TEENAGERS – A Rough Guide
By Angela .E.
Rudderham
To many the teen years seem the most
challenging time in a child’s life for a parent. If you have a teenager who
listens to you, respects you, is positive and a joy to have around; then stop reading
as this article is not for you. This would be a guide for the other 99% of
parents of teenagers who are trying to keep their sanity. These are the toughest years for so many
reasons. Parents are often trying to set boundaries and limitations to keep
their child safe and on the path to the future they imagined for them. A
teenager (by natural design) is trying to gain independence, to explore beyond
the boundaries and test out the possibilities for the future they will choose
for themselves. These are two opposing objectives, it’s no wonder there is so
much conflict or strain. These experiences can cause a parent to second guess
themselves. I will attempt to provide some answers to commonly asked questions
I hear from parents of teenagers.
Is it okay for me to
be my teenager’s friend? No. It is
not your role. They still need a parent. They need someone to show them the
connection of their actions to the consequences they experience. This area of
their brain is not fully developed yet. They are still learning and while they
are, they need a moral compass, a coach, an executive assistant to keep them on
time and on task and someone in charge to help them accept the responsibility
of their actions and make better choices next time. Without a parent in charge
all the responsibility falls to the child. This is too fast a transition from
childhood to adulthood and can overwhelm the teenager. The easiest road for a
parent is to be a friend but it should be about what the child needs not what
makes the parent feel better. The reward for not being “the friend” during
their teens is that they feel safe and you will have their respect and a true
friendship throughout their adult life. Does this mean you don’t enjoy or do
fun things together now? Of course not, but if you are into the role of a
parent you have to accept that you won’t be their most favorite person every
day and it’s okay if today they don’t like you.
Isn’t it okay they drink, or smoke up as long as I
know where they are? Really? When we
claim we want nothing but the best for our child and we end up settling for this,
isn’t that a contradiction? Is the best scenario that they break the law and
place themselves at risk and know you approve? To me this reeks of someone who has given up,
doesn’t know where else to turn or what else to try and that happens to the
best of us. I believe if parents weren’t shamed when they admit they don’t know
what to do or if help was readily available to them this would be a less common
resort. Before this becomes the reality
seek out help and alternative suggestions.
Should I be creeping
their Facebook or reading their texts? Yes.

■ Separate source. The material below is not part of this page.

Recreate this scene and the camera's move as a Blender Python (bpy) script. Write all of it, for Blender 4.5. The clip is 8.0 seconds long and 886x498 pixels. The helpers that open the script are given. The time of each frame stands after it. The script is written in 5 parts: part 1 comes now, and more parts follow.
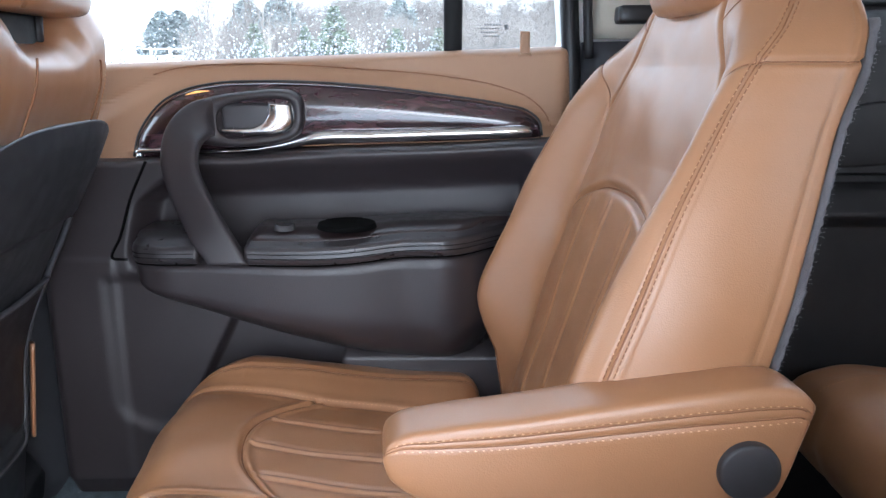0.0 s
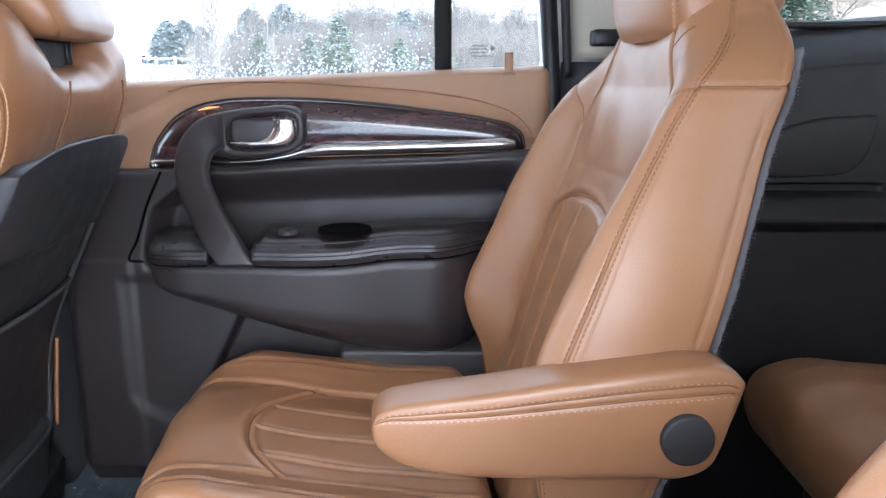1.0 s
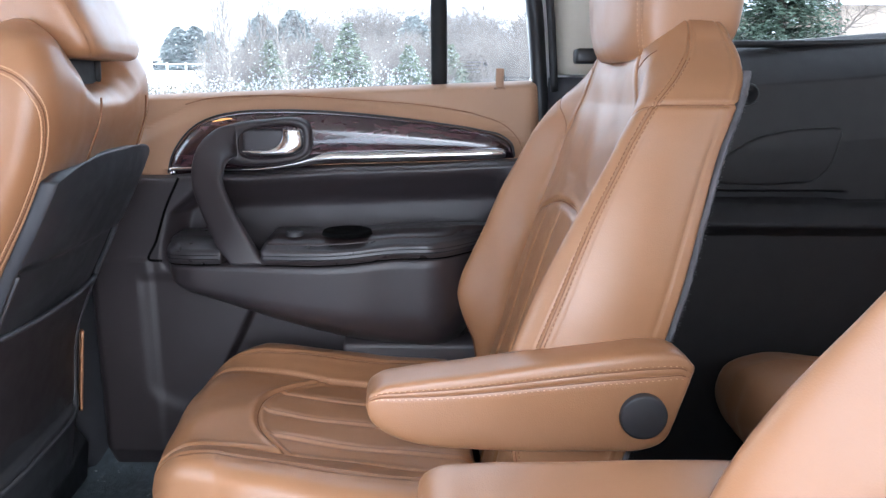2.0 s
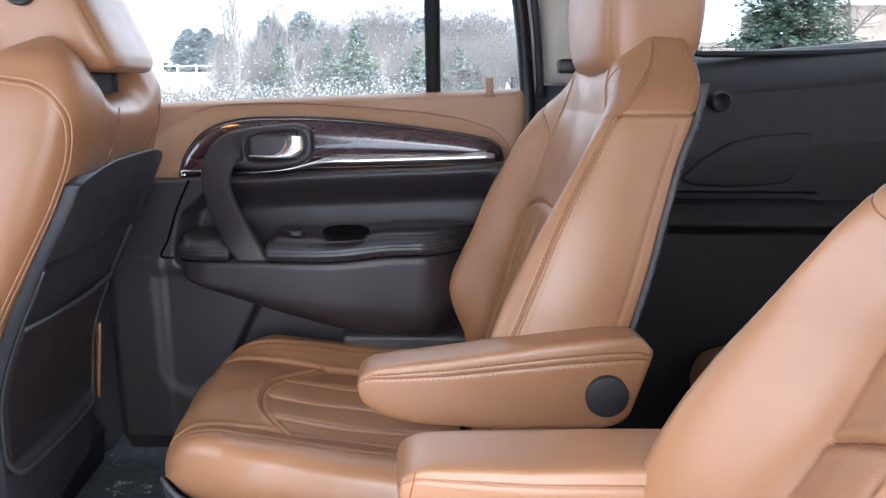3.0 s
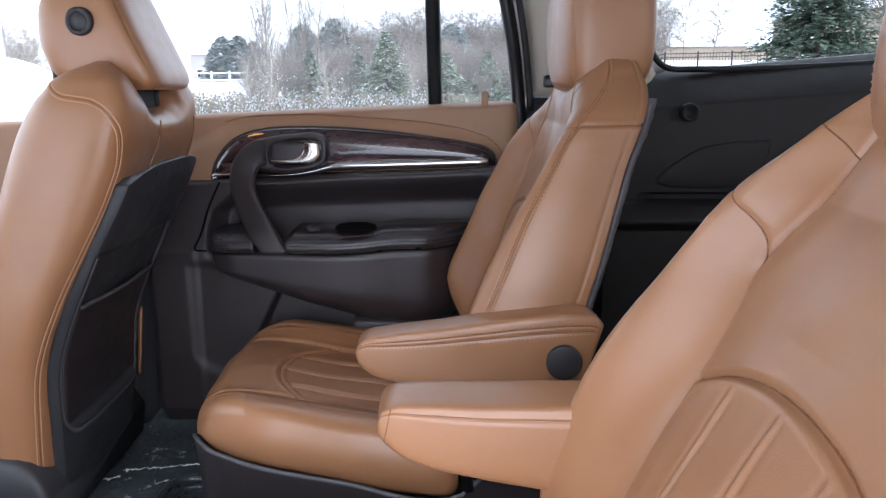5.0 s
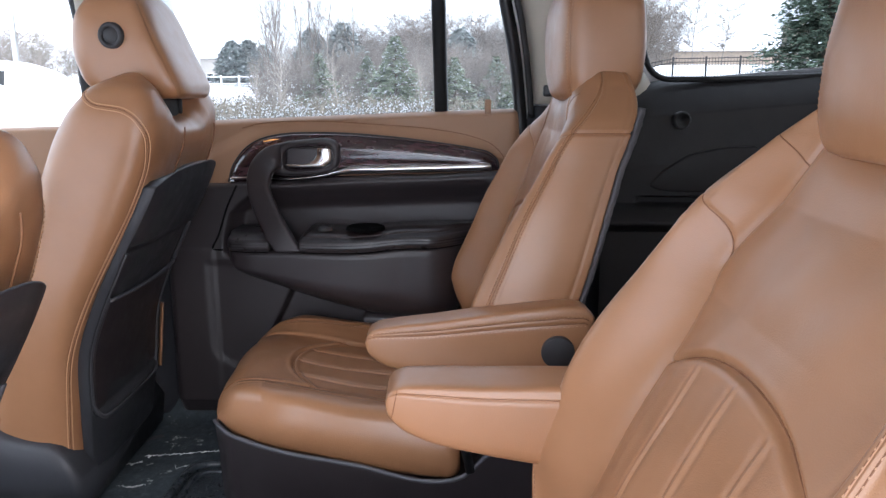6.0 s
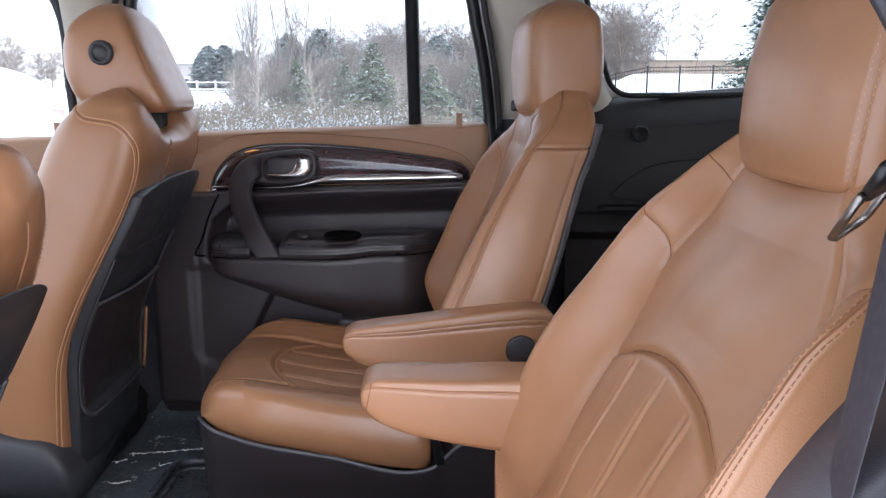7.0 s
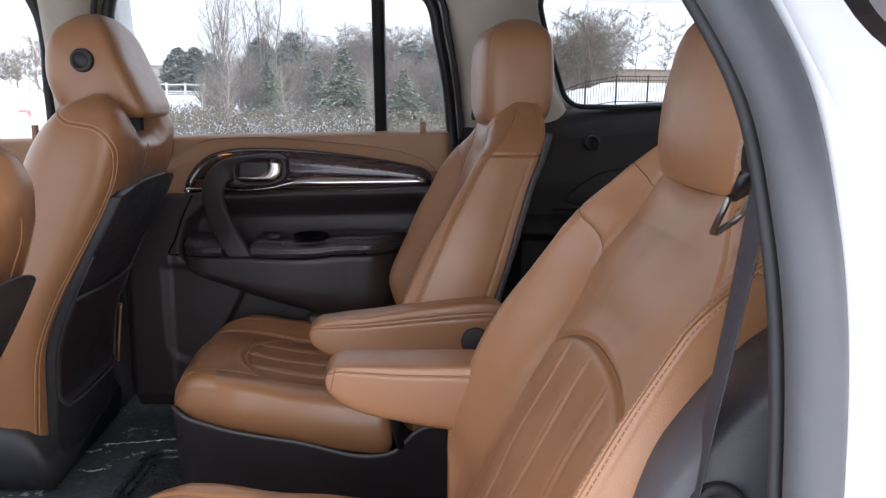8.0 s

Do you pay the internet and cell phone charges? How many murders,
molestations kidnappings and suicides could have been prevented from a little
creeping and looking into who your child is really talking to and what they are
saying? And okay so you trust your angel with all your heart and they never
gave you reason to doubt them, do you trust everyone else who may find a way to
manipulate them or deceive them?
Parents of
teens have the toughest job; it’s a difficult transition for both the parent
and the child. There should be no shame in admitting this. It is supposed to be
this way. When faced with a challenging decision, forget about what is easiest
or what creates the least friction or what will make you a more popular parent,
ask one question, “What is in my child’s best interest?”